US Soccer has a chequered history, it must be said. From the glitzy 1970’s days of Pele, Bobby Moore, Franz Beckenbauer and the New York Cosmos to the current and expanding Major League Soccer, never before has football – as we know it here in England – been so popular across the pond, but I ask this question: is the beautiful game finally on the verge of realising its huge potential in the US?
“Soccer” of course, it could be strongly argued has never really truly got off the ground in America. Overshadowed largely by numerous other sports, including Baseball, American Football and Basketball, soccer just hasn’t had a look in stateside, but the feeling is now rife that this is all going to change. Women’s football and the changes to educational curricula to involve soccer for kids have boosted the game at the all-important grass roots stage of development in America, and we will very soon begin to see the real benefits of this.
Continual, steady growth from the Men’s National Team has not only boosted the team’s profile, but also highlighted the desire of young Americans to play a sport that was previously alien to them. Yes folks, football, has arrived in the USA, and it’s there to stay.
So, what’s changed for US Soccer since the much feted North American Soccer League of the 1970s and the early years of MLS? Most importantly it’s the structure and people’s beliefs. Children are now playing soccer at school, they are playing soccer at home, and for the very first time they know all about Jurgen Klinsmann and Landon Donovan. Their teams are also regularly hosting top European sides in the European off-season of the summer months.
Only in the last few days have we seen Manchester United, Arsenal, Liverpool and my very own Crystal Palace playing against some stiff American opposition in our pre-season friendlies. Real Madrid, AC Milan, Inter Milan and Italian giants Roma are also competing in the 2014 International Champions Cup, which is held in various stadiums across the country.
Playing in the US is of course part of any big team’s marketing ploy – the advantages of tapping into a foreign merchandise market are just too good to turn down for most of our largest clubs, but once again, it’s a sign that US Soccer is now firmly on the global football map, and is a country where the beautiful game is to be taken very seriously.
Also on the evidence of a very successful World Cup campaign this Summer for the USA coupled by the influx of real, genuine world class players, it would now appear that MLS is now firmly in the shop window of global stars who view the American league as both competitive and, of course, lucrative.
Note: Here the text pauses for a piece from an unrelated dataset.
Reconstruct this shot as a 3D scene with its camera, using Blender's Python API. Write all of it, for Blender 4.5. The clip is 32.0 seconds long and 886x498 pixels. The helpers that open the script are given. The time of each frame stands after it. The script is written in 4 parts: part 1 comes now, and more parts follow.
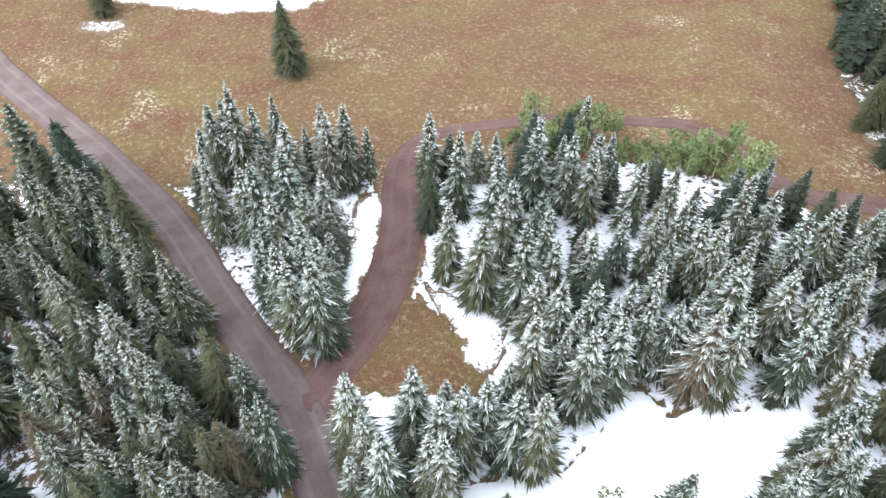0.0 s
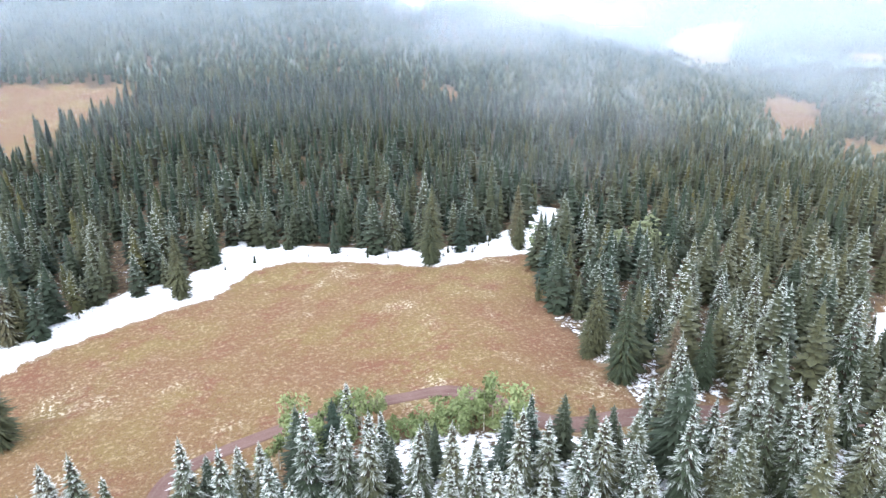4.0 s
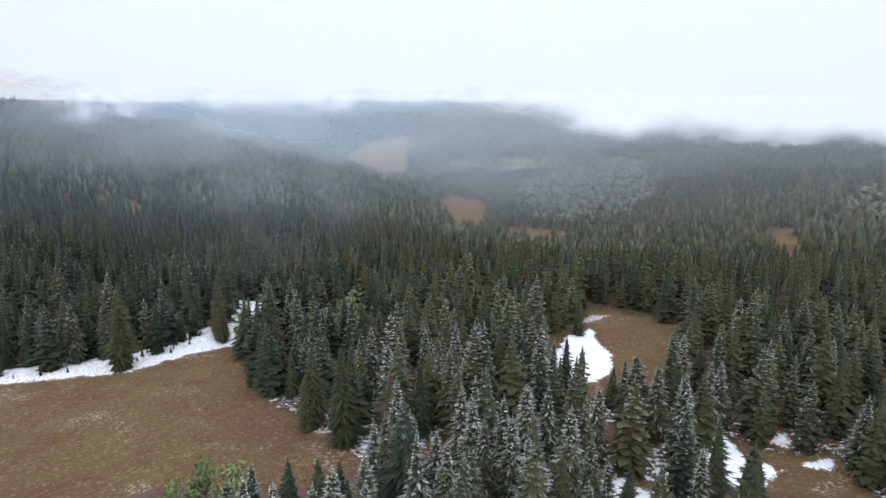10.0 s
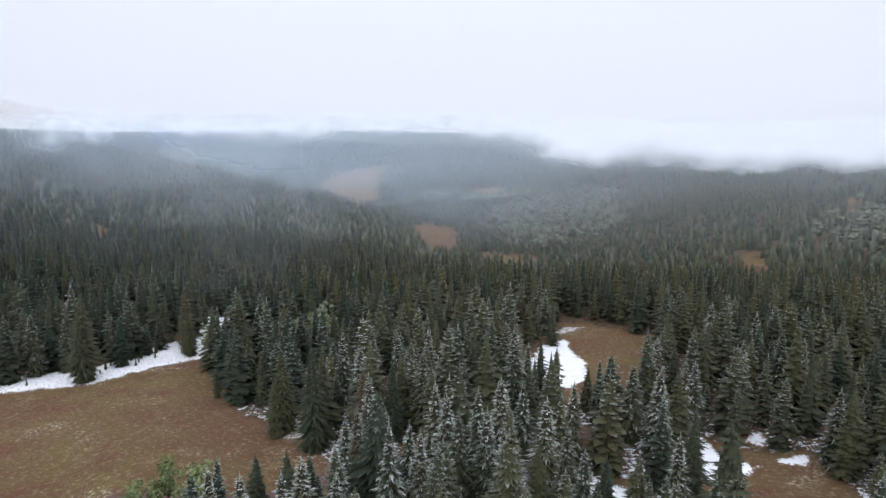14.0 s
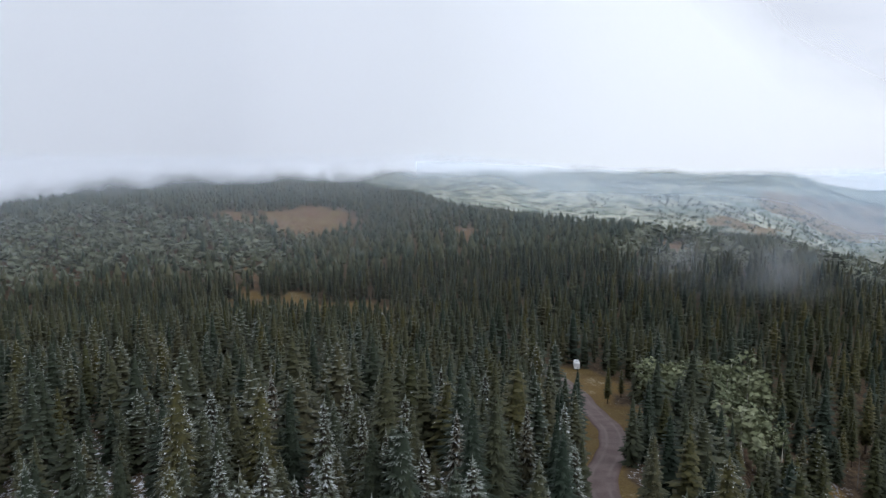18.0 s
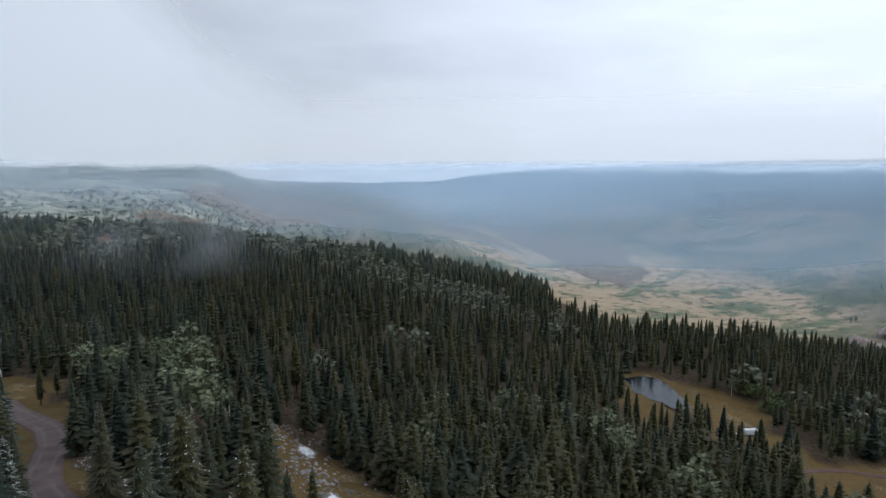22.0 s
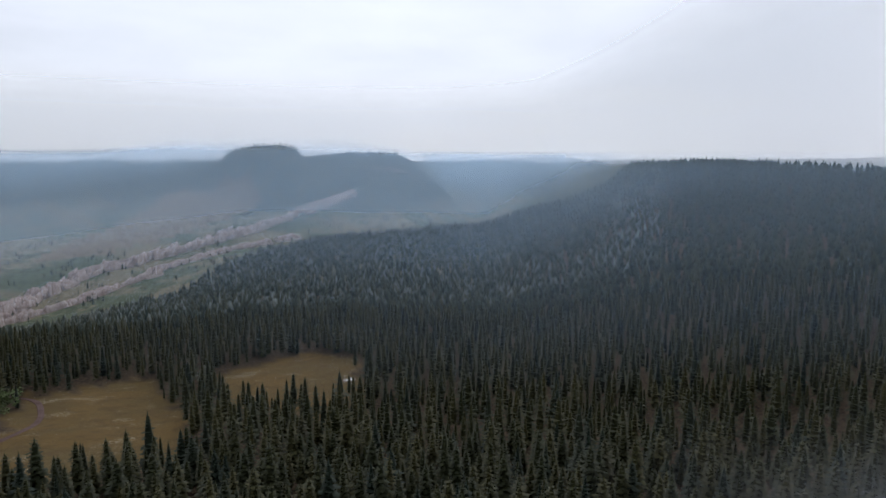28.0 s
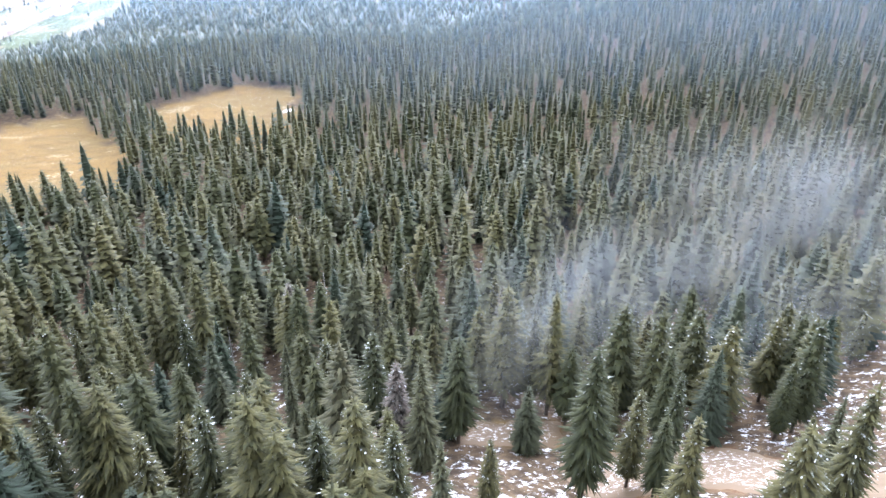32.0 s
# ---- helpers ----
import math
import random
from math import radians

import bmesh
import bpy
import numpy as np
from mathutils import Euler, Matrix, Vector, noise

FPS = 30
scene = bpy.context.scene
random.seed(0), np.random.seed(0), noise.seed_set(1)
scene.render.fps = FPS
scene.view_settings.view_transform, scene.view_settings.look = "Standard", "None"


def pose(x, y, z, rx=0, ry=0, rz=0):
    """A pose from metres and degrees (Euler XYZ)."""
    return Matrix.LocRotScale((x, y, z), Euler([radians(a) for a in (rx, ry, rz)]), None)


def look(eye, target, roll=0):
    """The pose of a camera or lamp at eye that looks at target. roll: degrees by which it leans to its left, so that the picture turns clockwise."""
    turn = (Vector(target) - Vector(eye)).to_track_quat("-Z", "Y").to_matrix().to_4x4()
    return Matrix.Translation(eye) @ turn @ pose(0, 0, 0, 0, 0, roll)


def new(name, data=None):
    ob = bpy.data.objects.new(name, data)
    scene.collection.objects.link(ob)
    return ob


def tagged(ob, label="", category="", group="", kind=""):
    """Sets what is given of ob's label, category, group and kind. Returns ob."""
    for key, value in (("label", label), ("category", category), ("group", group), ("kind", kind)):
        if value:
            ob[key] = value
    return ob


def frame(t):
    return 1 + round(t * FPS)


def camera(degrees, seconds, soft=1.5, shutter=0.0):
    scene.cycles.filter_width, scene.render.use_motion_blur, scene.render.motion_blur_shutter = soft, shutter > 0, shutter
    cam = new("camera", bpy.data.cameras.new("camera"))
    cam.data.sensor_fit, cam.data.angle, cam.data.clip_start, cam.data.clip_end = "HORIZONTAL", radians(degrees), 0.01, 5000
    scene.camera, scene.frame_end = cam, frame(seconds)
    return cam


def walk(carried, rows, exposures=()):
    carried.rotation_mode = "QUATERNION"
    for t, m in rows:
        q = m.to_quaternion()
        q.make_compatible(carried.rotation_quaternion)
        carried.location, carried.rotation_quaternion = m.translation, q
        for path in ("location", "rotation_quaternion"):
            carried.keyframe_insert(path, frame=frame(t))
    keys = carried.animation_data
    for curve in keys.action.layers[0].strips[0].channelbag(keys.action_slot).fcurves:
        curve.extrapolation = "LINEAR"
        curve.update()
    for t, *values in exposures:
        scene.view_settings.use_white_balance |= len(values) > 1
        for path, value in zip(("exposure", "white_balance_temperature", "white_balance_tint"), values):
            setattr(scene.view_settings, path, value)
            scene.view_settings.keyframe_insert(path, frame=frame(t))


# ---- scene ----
# ---------------------------------------------------------------- camera
cam = camera(64.3, 32.0)
# seconds, x, y, z, yaw, pitch, roll: a drone sinking straight down while it turns to its right
ROWS = [
    (0.0, 0.39, 0.26, 98.98, -0.00, -47.29, -0.30),
    (0.5, 0.38, 0.30, 98.03, -1.90, -47.65, -0.22),
    (1.0, 0.29, 0.37, 97.18, -3.95, -48.58, -0.17),
    (1.5, 0.25, 0.75, 96.50, -5.82, -49.02, -0.13),
    (2.0, 0.15, 1.24, 95.81, -7.48, -46.78, -0.09),
    (2.5, 0.11, 1.60, 95.14, -8.83, -41.68, 0.04),
    (3.0, 0.12, 1.50, 94.51, -9.95, -34.26, 0.26),
    (3.5, 0.05, 1.49, 93.59, -14.29, -27.32, 0.47),
    (4.0, -0.00, 1.35, 92.68, -23.89, -21.88, 0.48),
    (4.5, -0.09, 0.97, 91.86, -29.66, -17.59, 0.39),
    (6.5, 0.00, 0.00, 88.30, -46.18, -12.47, -0.08),
    (7.0, 0.00, 0.00, 87.40, -47.64, -12.51, -0.07),
    (7.5, 0.00, 0.00, 86.50, -47.81, -12.57, -0.08),
    (8.0, 0.00, 0.00, 85.60, -47.94, -12.64, -0.07),
    (8.5, 0.00, 0.00, 84.70, -48.06, -12.69, -0.09),
    (9.0, 0.00, 0.00, 83.80, -48.18, -12.73, -0.08),
    (9.5, 0.00, 0.00, 82.90, -48.26, -12.77, -0.08),
    (10.0, 0.00, 0.00, 82.00, -48.35, -12.79, -0.06),
    (10.5, 0.00, 0.00, 81.10, -48.44, -12.82, -0.06),
    (11.0, 0.00, 0.00, 80.20, -48.51, -12.85, -0.06),
    (11.5, 0.00, 0.00, 79.30, -48.59, -12.85, -0.07),
    (12.0, 0.00, 0.00, 78.40, -48.64, -12.91, -0.07),
    (12.5, 0.00, 0.00, 77.50, -48.70, -12.90, -0.07),
    (13.0, 0.00, 0.00, 76.60, -48.72, -12.47, -0.05),
    (13.5, 0.00, 0.00, 75.70, -48.74, -11.18, -0.03),
    (15.5, 0.00, 0.00, 72.10, -70.28, -7.30, -0.07),
    (16.0, 0.00, 0.00, 71.20, -82.04, -6.85, -0.09),
    (16.5, 0.00, 0.00, 70.30, -93.88, -6.67, -0.04),
    (17.0, 0.00, 0.00, 69.40, -105.77, -6.70, -0.12),
    (17.5, 0.00, 0.00, 68.50, -113.48, -6.65, -0.02),
    (18.0, 0.00, 0.00, 67.60, -116.51, -6.69, 0.00),
    (18.5, 0.00, 0.00, 66.70, -121.23, -6.72, 0.03),
    (19.0, 0.00, 0.00, 65.80, -126.82, -6.76, 0.07),
    (19.5, 0.00, 0.00, 64.90, -132.36, -6.80, 0.08),
    (20.0, 0.00, 0.00, 64.00, -137.92, -6.86, 0.10),
    (20.5, 0.00, 0.00, 63.10, -143.47, -6.93, 0.09),
    (21.0, 0.00, 0.00, 62.20, -149.09, -7.00, 0.12),
    (21.5, 0.00, 0.00, 61.30, -154.89, -7.05, 0.13),
    (22.0, 0.00, 0.00, 60.40, -160.65, -7.10, 0.11),
    (22.5, 0.00, 0.00, 59.50, -166.46, -7.19, 0.04),
    (23.0, 0.00, 0.00, 58.60, -172.27, -7.23, -0.03),
    (23.5, 0.00, 0.00, 57.70, -178.06, -7.27, -0.04),
    (24.0, 0.00, 0.00, 56.80, -183.84, -7.32, -0.10),
    (24.5, 0.00, 0.00, 55.90, -189.63, -7.36, -0.11),
    (25.0, 0.00, 0.00, 55.00, -195.42, -7.41, -0.13),
    (25.5, 0.00, 0.00, 54.10, -201.19, -7.45, -0.18),
    (26.0, 0.00, 0.00, 53.20, -206.99, -7.45, -0.21),
    (26.5, 0.00, 0.00, 52.30, -212.78, -7.48, -0.18),
    (28.5, 0.00, 0.00, 48.70, -232.03, -7.68, -0.10),
    (29.0, 0.00, 0.00, 47.80, -233.47, -7.72, -0.06),
    (29.5, 0.00, 0.00, 46.90, -233.84, -7.76, -0.02),
    (30.0, 0.00, 0.00, 46.00, -233.83, -7.71, -0.01),
    (30.5, 0.00, 0.00, 45.10, -233.84, -9.11, -0.01),
    (31.0, 0.00, 0.00, 44.20, -233.91, -14.16, -0.09),
    (31.5, 0.00, 0.00, 43.30, -233.97, -21.66, -0.06),
    (32.0, 0.00, 0.00, 42.40, -233.73, -28.55, -0.03),
]
EXPOSURES = [(0, 1.27, 6440, 11.0), (1, 1.15, 6480, 12.0), (2, 0.95, 6520, 13.0), (3, 1.22, 6400, 13.0), (4, 1.62, 6230, 13.5), (4.5, 1.28, 6280, 13.5), (6.5, 0.15, 6500, 15.0), (13, 0.16, 6490, 14.4), (16, -0.34, 6520, 14.1), (17, -0.32, 6450, 14.0), (19, -0.32, 6325, 11.3), (20.5, -0.49, 6231, 10.0), (22, -0.74, 6130, 10.5), (24, -0.97, 6240, 11.0), (26.5, -1.0, 6330, 12.0), (29.5, -1.01, 6460, 13.5), (30.5, -0.98, 6460, 13.5), (31, -0.84, 6320, 14.0), (31.2, -0.45, 6260, 14.5), (31.4, 0.35, 6200, 15.0), (31.6, 1.24, 6140, 15.5), (31.8, 1.78, 6080, 16.5), (32, 2.06, 6020, 17.0)]
walk(cam, [(t, pose(x, y, z, 90 + pitch, roll, yaw)) for t, x, y, z, yaw, pitch, roll in ROWS], EXPOSURES)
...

Household names such as Frank Lampard, David Villa and Kaka have all recently signed up for a stint in the US, hot on the heels of other global stars such as David Beckham, Thierry Henry, Tim Cahill and Jermain Defoe. Although they are all footballers approaching the end of their successful careers, the messages sent to other similar players is simple: if it’s good enough for me, it’s good enough for you.
Providing the foreign invasion is dealt with in a financially prudent way for clubs, the benefits for both MLS and its own existing American soccer stars are endless. Whilst the US Men’s National Team under Klinsmann received rave reviews globally for its endeavour and team spirit, the “X-Factor” quality was perhaps somewhat lacking. Yet playing and training with these new guys day in day out can not only help the future generation of American soccer players, but also continue to develop the current crop.
The introduction of new teams in Orlando and New York City in 2015 and Atlanta in 2017 is the stuff made of fantasy for us football addicts. Orlando City have of course climbed their way up the football pyramid, and the amazing job that Adrian Heath has done there is the stuff of legend. Heath is, of course, English and was a top flight striker here who starred for Everton, so it is nice to see him doing so well and good to see an English coach succeeding overseas.
To be able to assemble a football club from nothing would be a dream come true for any football fan, and particularly with the budgets available to these clubs. Not forgetting the imminent introduction of a new David Beckham experiment with MLS re-entry into the Miami market, I can’t think of another country with such huge, untapped football potential, and a league in which we will all hold a vested interest in at least one or two teams.
It’s an intriguing and somewhat unique situation, and an extremely exciting time for US Soccer. One would hope that the US National Teams can continue to grow, improve and win more fans worldwide.